Dans le contexte de l’après-guerre, il était impératif, selon Langevin, de rétablir les relations entre les savants allemands et français, en dépit du sentiment antiallemand qui poussait certains savants à s’opposer aux théories d’Einstein et à sa présence en France. Le Collège, que l’astronome Charles Nordmann appela pour l’occasion « le quartier général d’Einstein » parce qu’il était « le centre des discussions » des théories du savant, constitua une exception dans le paysage de l’enseignement supérieur français (« Einstein à Paris », Revue des Deux Mondes, t. 8, 1922, p. 935). En plus d’exposer ses théories nouvelles devant un public savant au Collège, Einstein intervint aussi à la Société française de philosophie, où eurent lieu d’importantes discussions avec des professeurs du Collège, notamment Jacques Hadamard, professeur de Mécanique analytique et mécanique céleste (1909-1937), et Henri Bergson, professeur de Philosophie grecque et moderne (1900-1904), puis de Philosophie moderne (1904-1921). Le Collège se singularisa encore par la suite, en créant, en 1933 et toujours à l’initiative de Langevin, une chaire pour Einstein, qui avait fui l’Allemagne. Ayant déjà accepté un poste à l’Institut des études avancées de Princeton nouvellement créé (1930), Einstein n’occupe jamais cette chaire.

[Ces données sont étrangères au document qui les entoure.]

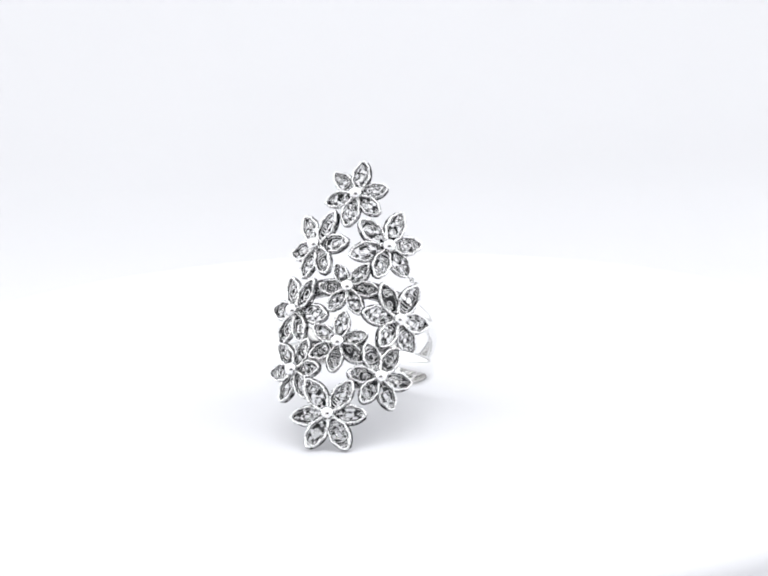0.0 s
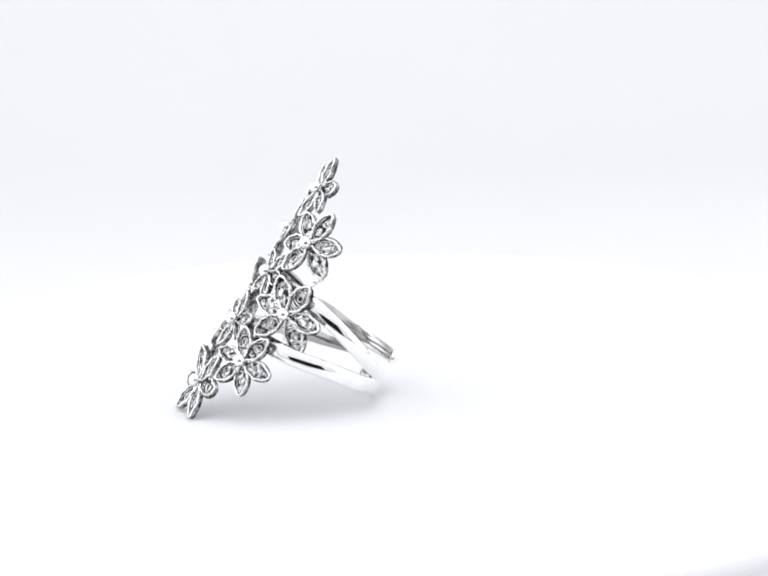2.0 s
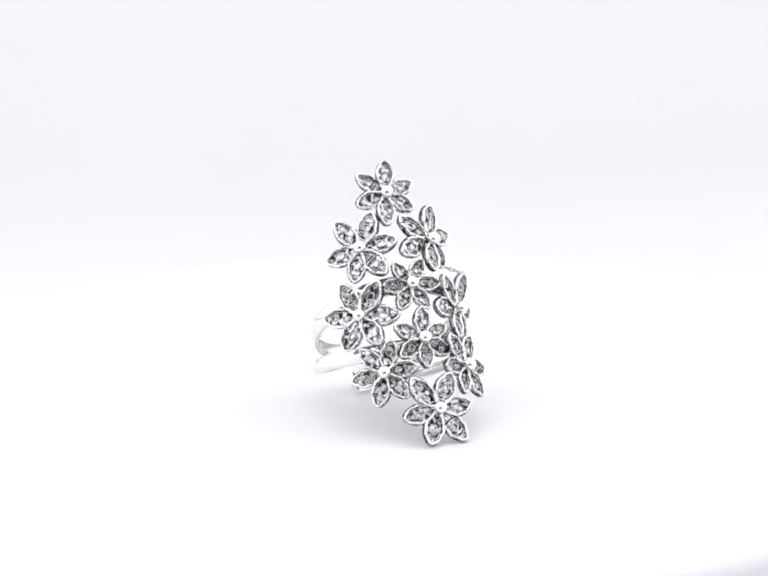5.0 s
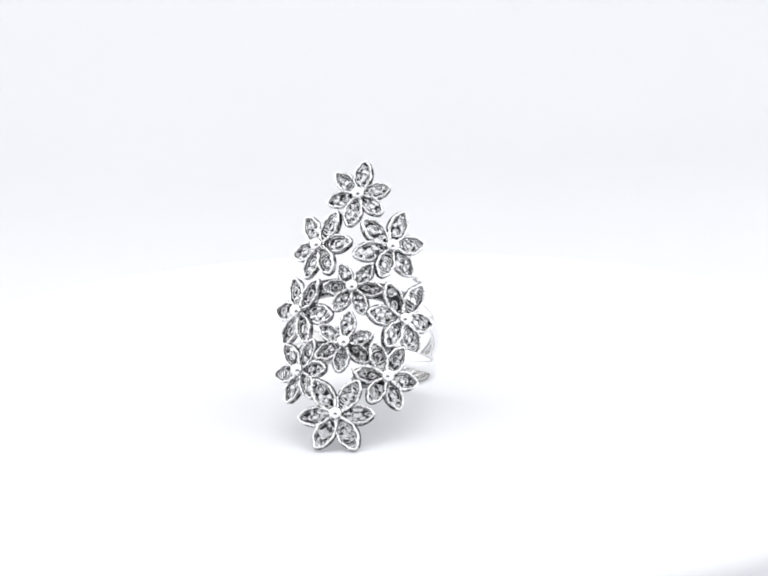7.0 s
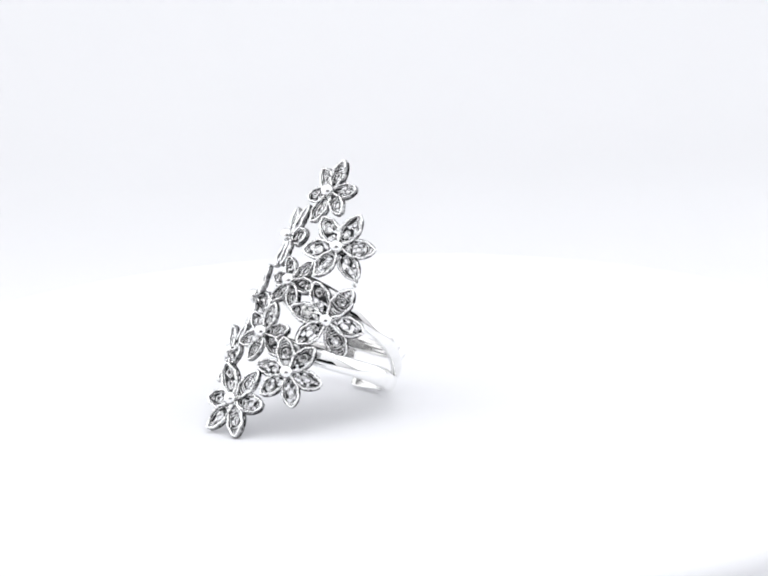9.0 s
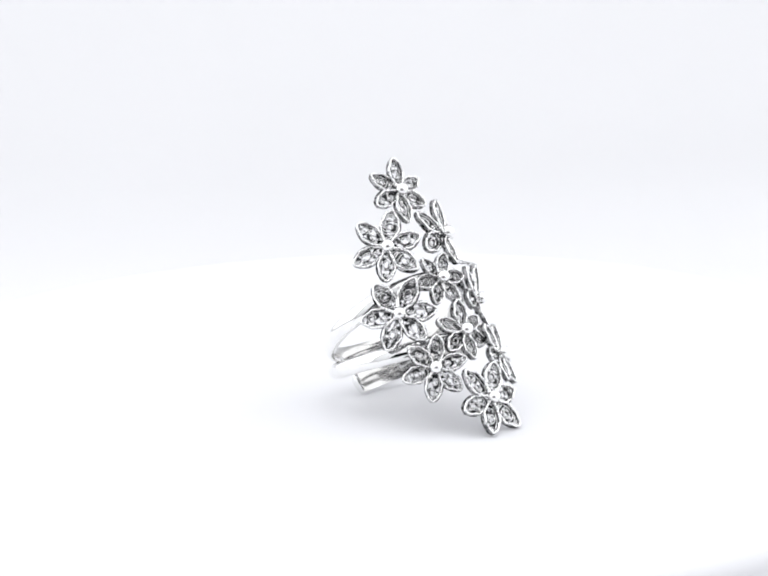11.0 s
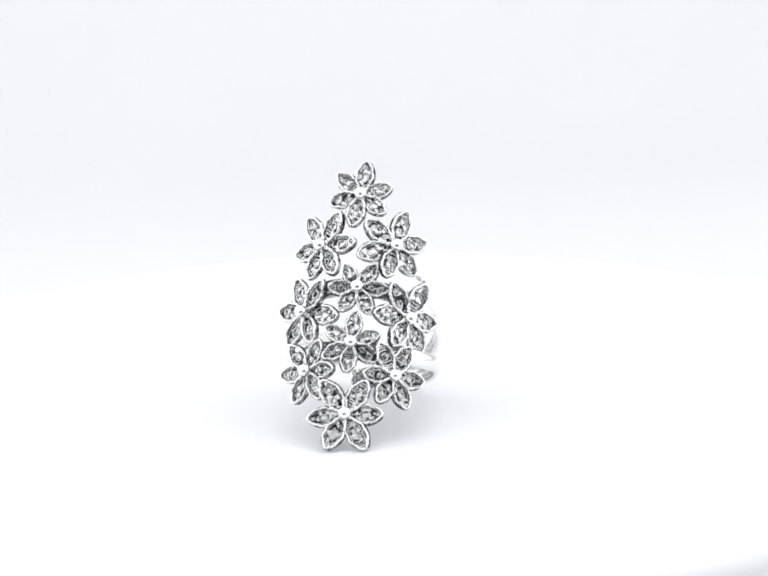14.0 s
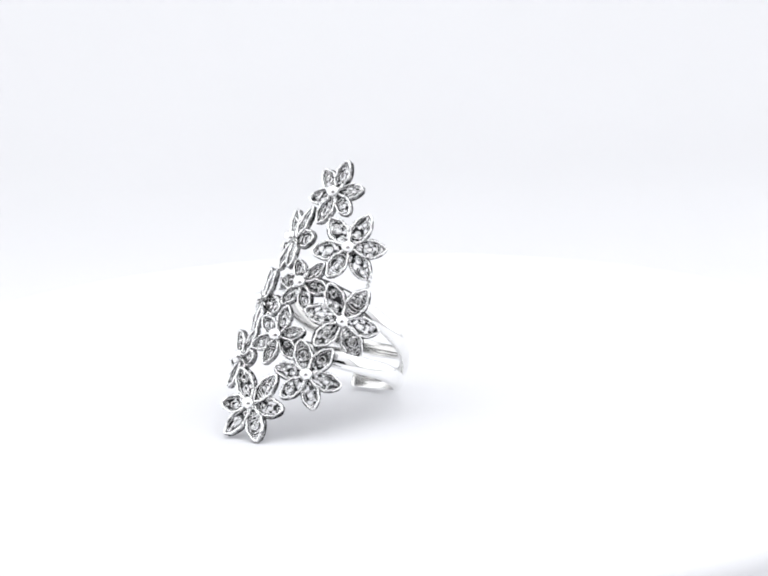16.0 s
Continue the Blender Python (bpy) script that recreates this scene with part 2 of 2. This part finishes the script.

Avec pour fil conducteur la visite d’Einstein au Collège et à partir de l’ouverture du Collège à ses théories, ce colloque s’intéressera à l’impact des idées d’Einstein sur la physique française et, plus largement, dans la formation des savoirs et des arts (des années 1910 jusqu’à la Seconde Guerre mondiale) en France et au-delà. Contrairement à Freud et à Darwin, dont l’accueil au Collège a été difficile, accueil qui a fait l’objet de deux colloques précédents, la théorie de la relativité d’Einstein y a très tôt été présentée par Langevin, qui en a fait le sujet de ses cours dès 1910-1911. D’autres physiciens du Collège s’y sont intéressés (Léon Brillouin [Physique théorique, 1932-1949], Frédéric Joliot [Chimie nucléaire, 1937-1958] et André Lichnérowicz [Physique mathématique, 1952-1986], notamment) de même que des professeurs de philosophie, de poétique et d’histoire (Henri Bergson, Paul Valéry [Poétique, 1937-1945], Lucien Febvre, ou Maurice Merleau-Ponty [Philosophie, 1952-1961]) pour nous limiter à ces quelques noms. Le colloque réunira ainsi des physiciens, des historiens des sciences, des sociologues, des philosophes, des critiques littéraires dans le but d’interroger à nouveaux frais, à partir du Collège de France, le bouleversement dans les idées provoqué par la physique d’Einstein, que l’historien Lucien Febvre, professeur d’Histoire de la civilisation moderne (1933-1949), décrivait comme le « grand drame de la relativité », ou Merleau-Ponty comme « la crise de la raison ».

Avec le soutien financier de PSL (2017-2020), le colloque est organisé par Antoine Compagnon, Jean Dalibard et Jean-François Joanny, dans le cadre du projet, dirigé par Antoine Compagnon en collaboration avec Céline Surprenant, « Passage des disciplines : Histoire globale du Collège de France, XIXe-XXe siècle », qui porte sur l’évolution des matières enseignées aussi bien que de celles qui ont n’y ont pas été admises et qui forment un « Collège virtuel », depuis la fin du XVIIIe siècle jusqu’aux années 1960.